The whole mess according now deceased, retired brigadier-general Denis Whitaker, the most prominent of few Canadians penetrating into the town of Dieppe it was the morale, lack of discipline, and combat readiness among the troops that sealed their fate.
Back then Whitaker was a captain of the Royal Hamilton Light Infantry and ended up their only officer returning to England unscathed at end of that horrible day.
An eyewitness to failed leadership and conduct by superior officers, who lacked initiative leading their men during that operation, lead to defeat however, on the bright side, according to him “it was the best thing that ever happened to his regiment because it cleared out all the dead weight.”
He remembered his regiment resembling a social club when joining it in 1936 its officers lacked real training instead playing soldier on weekends and when the regiment was sent overseas into battle the men were green never adequately prepared for the fighting moreover, arming was done only onboard ship, oily packaged Sten guns, when sailing towards their objective never really familiarized with their weapons.
On April 9, 2017 Canada marked the 100th anniversary of the First World War and the Battle of Vimy Ridge in France an official Canadian delegation including war veterans, special guests, youth, governor-general Johnson, and prime minister Trudeau attended the service at National Vimy Memorial.

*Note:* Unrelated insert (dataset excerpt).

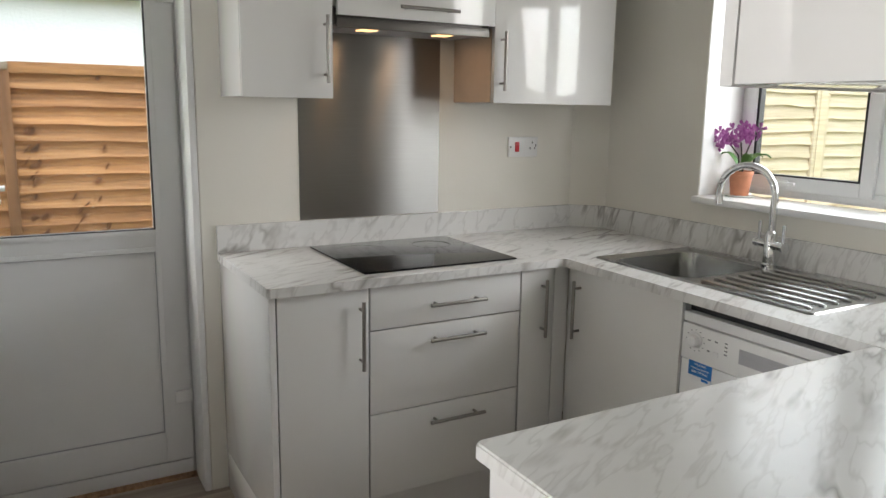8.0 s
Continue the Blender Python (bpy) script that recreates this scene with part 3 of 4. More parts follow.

Canadian troops captured Vimy Ridge in April 1917 earning a reputation as formidable, effective troops after seasoned British and French armies failed miserably against alerted well prepared, well-entrenched, and strategically placed Germans.
In preparation to capture this difficult ridge, Canadians carefully planned and rehearsed their attack and then their and allied British artillery intensely pounded German positions killing many and pinning down enemy machine gunners allowing the attack to move forward.
Canadians also used new tactics, special underground tunnels, improvements to artillery ammunition, and a new counter-battery system allowing accurate locating and destruction of hidden enemy field artillery positions moreover, Canadian troops were well-informed both of their objectives, tasks, and methods in the attack.
“Chaps, you shall go over exactly like a railroad train, on time, or you shall be annihilated,” warned Canadian Corps commander Sir Julian Byng and they all listened.
Victory however, was not cheap instead at a heavy cost: 3,598 Canadians killed and another 7,000 wounded in the stunning successful operation.
Two different wars, two different battle operations, both costly, both memorable however, the difference is that at Vimy the men were disciplined, well-trained, motivated, confident, well armed, familiar with their war equipment, and versed with their objective and how to do it. The troops also had respected, good leadership with knowledge very familiar of the whole battle plan and its risks, they were willing to follow.
Finally, Canadian high command were willing to break with British and French allies advice and being obediently part of the old boys club, instead opting to do battle a new way, saving their men being cannon fodder.
This is my contribution for WP weekly photo challenge:”SURPRISE”.